Reality is Broken CHP 1-2

McGonigal argues in Chapter 1, that the game industry (in part) succeeds because it meets a need for “better hard work”. In other words, she claims that games provide work that is both challenging, fun, and something that the player can be invested in (all things that the real world “lacks”). When she later goes onto describe the various types of work: high stakes work, busy work, mental work, physical work, discovery work, and creative work, I found myself arguing that all of those exist in some capacity in the real world as well. There exist many people who love what they do (maybe not a 100% of the time AHH I LOVE WHAT I DO kind of way but), and McGonigal argues that there exist games that would draw these people in more and I kind of disagree with that. For example, concert pianists (or violinists, celloists, what have you), experience a great deal of stress during that work which would be “high stakes work”. They have to face the constant pressures to perform, to memorize their music, to sync everything perfectly with their conductor and their orchestra; yet most still love doing it. Why? Well for some it is the satisfaction they earn for being able to play, for other’s the rush they experience during an audiences applause, and still other, varied, reasons why one would love the feeling of playing music. In my opinion, for this admittedly specific scenario of a concert musician who loves what they do, no game would be able to replicate this feeling. Sure, in the future we might have perfectly immersive VMMO’s like the ones in SAO or Ready Player 1, but I feel like they would still lack something…. even if I personally can’t put my finger on what.

To call reality fundamentally broken both seems true and yet rings false to me at the same time. At this specific moment in time, there are things possible in video games which are impossible in the real world; and yet the opposite holds true as well. Romance is one example, no matter how some role playing games (“capture games” I think they’re called) attempt to create a fictional romance, it is no match for the real thing. And sure, I know that is a subjective statement open to personal interpretation and there may be people who feel the exact opposite; but I guess what I’m trying to get at is that games by themselves do not form the same sense of relationship and companionship that another living person can provide.

-Hyewon Hong

3 Responses

  1. Alexander Clinton says:

    I respectfully disagree with your point that people who love their job could never have a game that would give them the same feeling. Taking any musician for instance, look at Rockband and Guitar hero. They provided “high stakes reward” as you discuss to any player. The high stakes reward being that if you didn’t miss a note/key your score would be perfect. Yes it may not have a physical audience, but with the evolution in video games and virtual reality I think it is to hard to say you think that there could never be a game created that satisfies these people.
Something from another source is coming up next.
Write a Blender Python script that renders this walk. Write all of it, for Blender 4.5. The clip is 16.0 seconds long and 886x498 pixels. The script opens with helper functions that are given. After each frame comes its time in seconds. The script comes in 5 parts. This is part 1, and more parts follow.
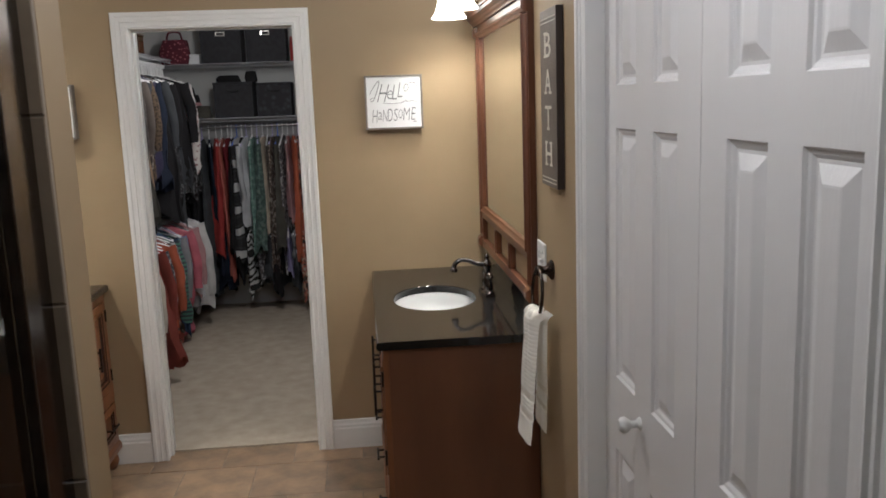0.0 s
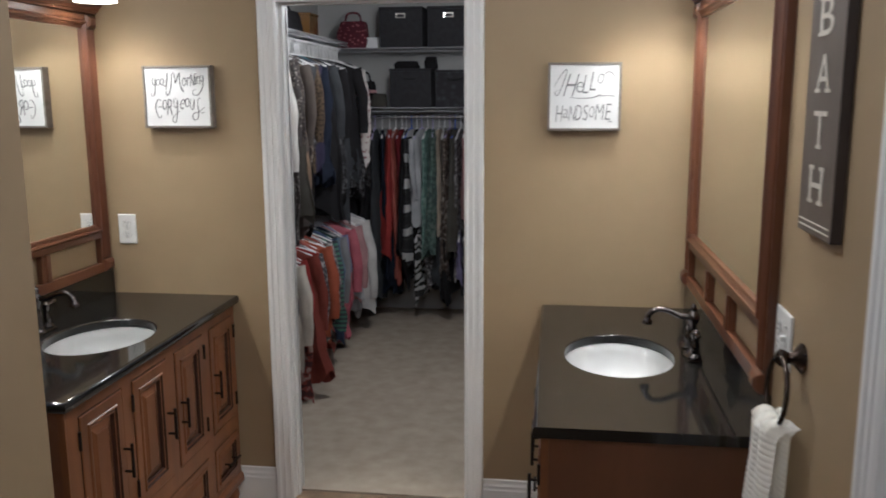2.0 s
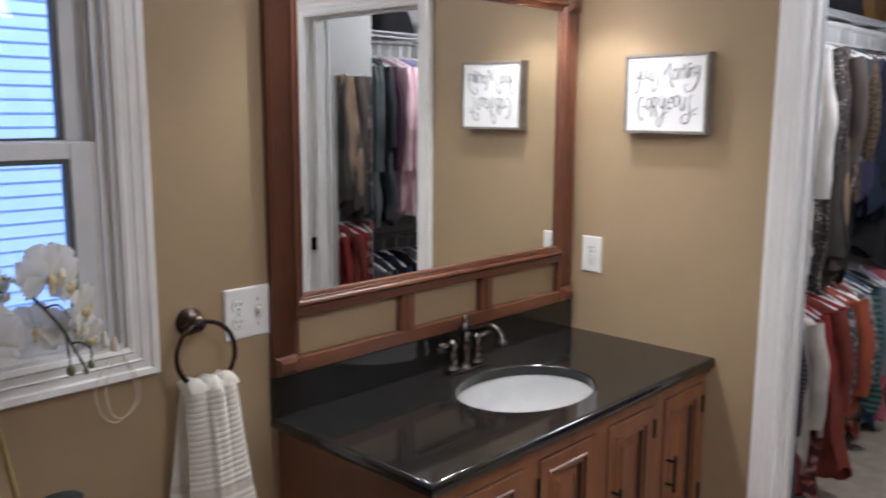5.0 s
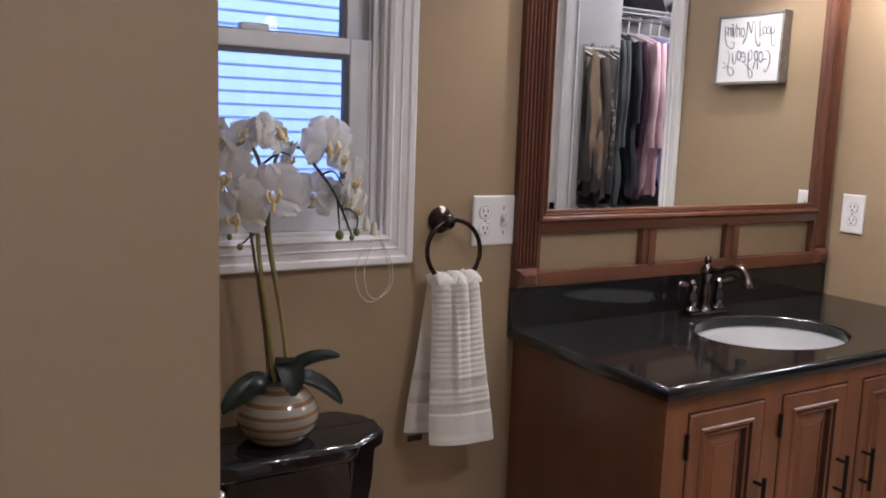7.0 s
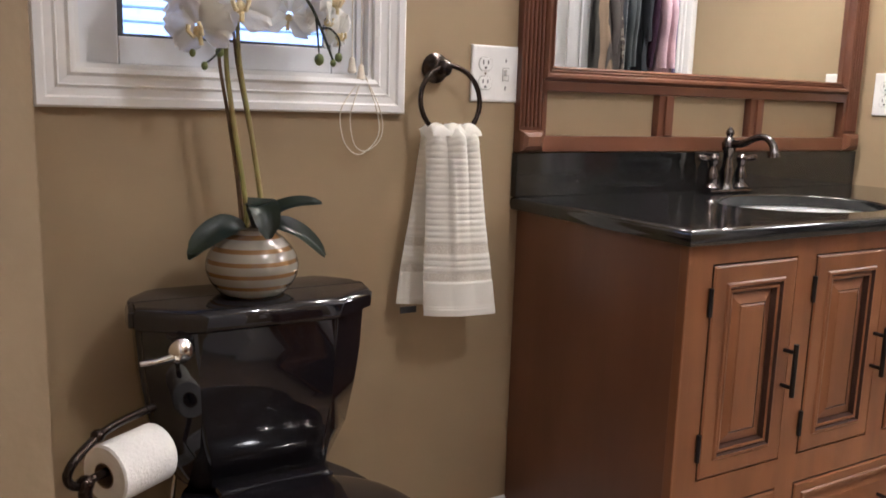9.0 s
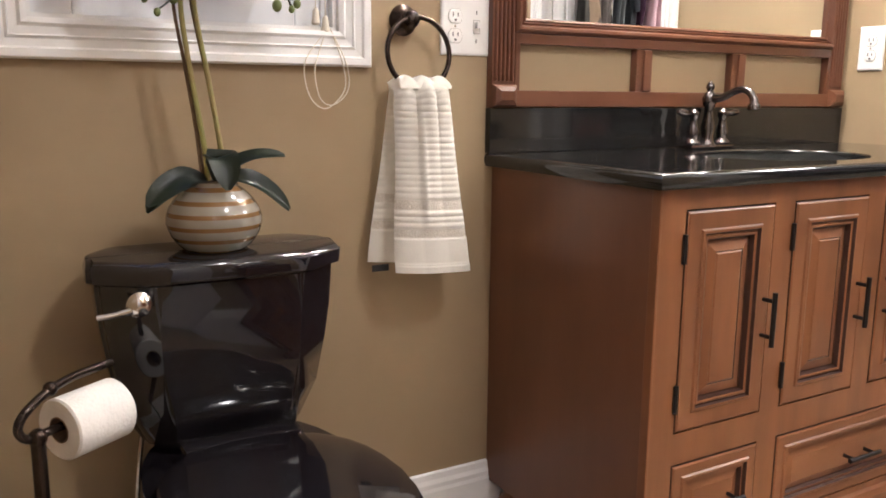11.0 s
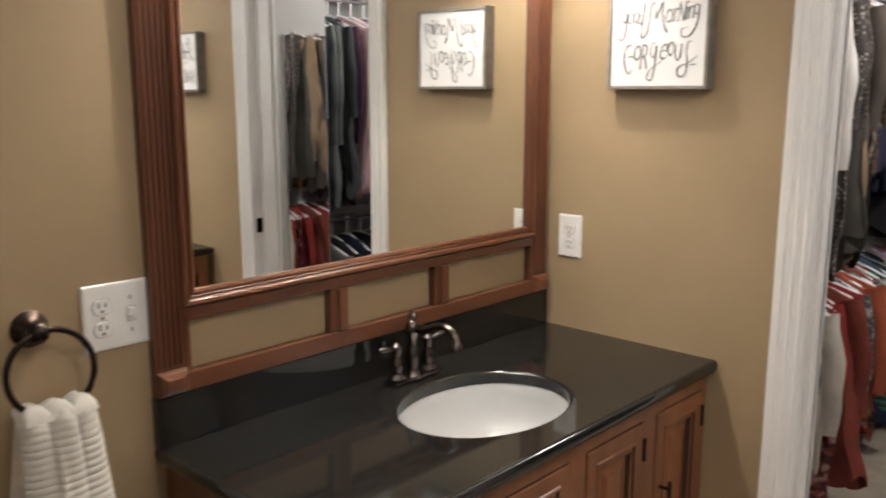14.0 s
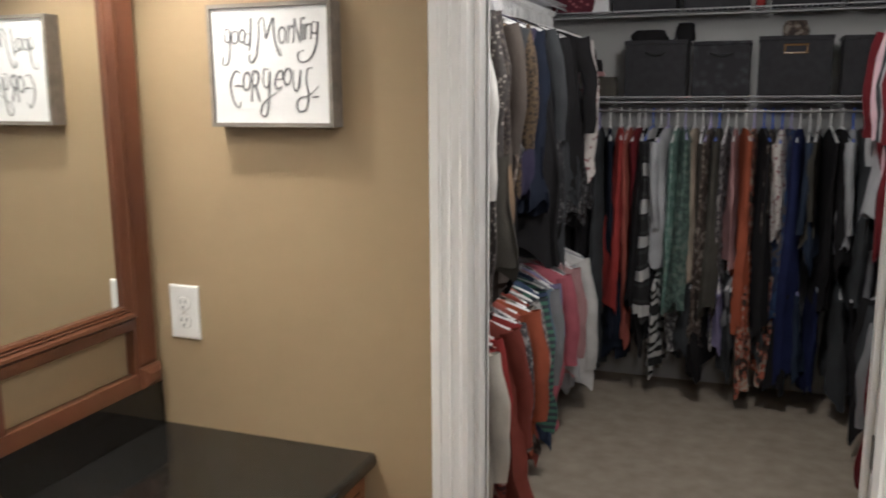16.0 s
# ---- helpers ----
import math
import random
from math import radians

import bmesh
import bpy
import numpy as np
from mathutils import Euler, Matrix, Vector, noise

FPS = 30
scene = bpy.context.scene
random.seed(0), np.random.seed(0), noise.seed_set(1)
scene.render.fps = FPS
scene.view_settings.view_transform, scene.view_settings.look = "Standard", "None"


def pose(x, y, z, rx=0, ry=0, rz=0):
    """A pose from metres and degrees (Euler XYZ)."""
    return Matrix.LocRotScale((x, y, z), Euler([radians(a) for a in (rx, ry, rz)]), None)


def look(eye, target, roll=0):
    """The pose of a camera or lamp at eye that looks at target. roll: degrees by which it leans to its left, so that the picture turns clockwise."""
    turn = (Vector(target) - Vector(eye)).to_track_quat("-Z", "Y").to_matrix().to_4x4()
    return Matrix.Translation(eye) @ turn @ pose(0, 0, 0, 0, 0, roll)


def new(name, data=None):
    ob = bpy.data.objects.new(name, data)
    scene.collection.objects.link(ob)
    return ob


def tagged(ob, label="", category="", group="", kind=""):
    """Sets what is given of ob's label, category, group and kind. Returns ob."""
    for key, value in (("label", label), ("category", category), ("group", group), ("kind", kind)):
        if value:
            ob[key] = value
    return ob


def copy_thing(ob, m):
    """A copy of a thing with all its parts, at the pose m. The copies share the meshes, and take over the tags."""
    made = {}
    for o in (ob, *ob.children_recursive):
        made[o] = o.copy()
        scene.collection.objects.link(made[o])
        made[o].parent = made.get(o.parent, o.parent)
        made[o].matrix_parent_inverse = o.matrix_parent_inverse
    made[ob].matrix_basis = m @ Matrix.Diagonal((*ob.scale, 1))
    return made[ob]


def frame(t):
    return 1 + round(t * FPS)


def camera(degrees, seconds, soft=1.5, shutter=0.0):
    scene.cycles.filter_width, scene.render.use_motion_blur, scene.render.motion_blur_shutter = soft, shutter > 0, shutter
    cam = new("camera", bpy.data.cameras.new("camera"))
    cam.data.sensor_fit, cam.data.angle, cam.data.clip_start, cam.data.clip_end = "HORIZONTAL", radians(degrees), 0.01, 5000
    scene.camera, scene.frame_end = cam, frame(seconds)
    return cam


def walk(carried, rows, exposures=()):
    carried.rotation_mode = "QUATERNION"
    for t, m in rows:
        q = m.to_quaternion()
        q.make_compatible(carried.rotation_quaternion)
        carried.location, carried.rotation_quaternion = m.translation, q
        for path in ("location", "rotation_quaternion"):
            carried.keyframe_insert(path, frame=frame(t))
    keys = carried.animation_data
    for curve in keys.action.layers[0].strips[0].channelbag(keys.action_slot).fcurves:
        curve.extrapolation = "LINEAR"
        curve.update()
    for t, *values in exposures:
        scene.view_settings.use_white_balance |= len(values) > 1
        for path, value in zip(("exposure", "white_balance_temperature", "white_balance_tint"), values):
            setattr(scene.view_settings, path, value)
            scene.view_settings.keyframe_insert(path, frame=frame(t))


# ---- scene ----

  2. Alexandra Smith says:

    I like how you brought up potential overlap between the different types of work that McGonigal mentioned. I played sports in high school, and when on the field, I was physically exhausting myself while doing the mental/creative/discovery work of running and learning new plays and moves. Sometimes in practice, our coaches would have us run laps; sometimes it felt like they did this just to have us pass time (busy work). Finally, even though it was just a high school lacrosse game, the stakes felt very high because I had worked so hard and wanted to succeed more than anything. All the different types of work existed within the same game, a game that I still love with all my heart. Basically, I am trying to say that, even in games, there is no such thing as the perfect challenging/fun/invested work because all these different types and definitions of work need the others to exist.

  3. Wogan Snyder says:

    I appreciate your address on the duality of how reality may broken but so are games in the context of romantic relationships. We can’t be fully satisfied by games or life alone: each presents their own unique offerings. On a similar note, without actual real work, there would be no differentiation between the “hard work” we create for ourselves through games and the real thing. In the words of Dolly Parton, “if you want the rainbow, you gotta put up with the rain.”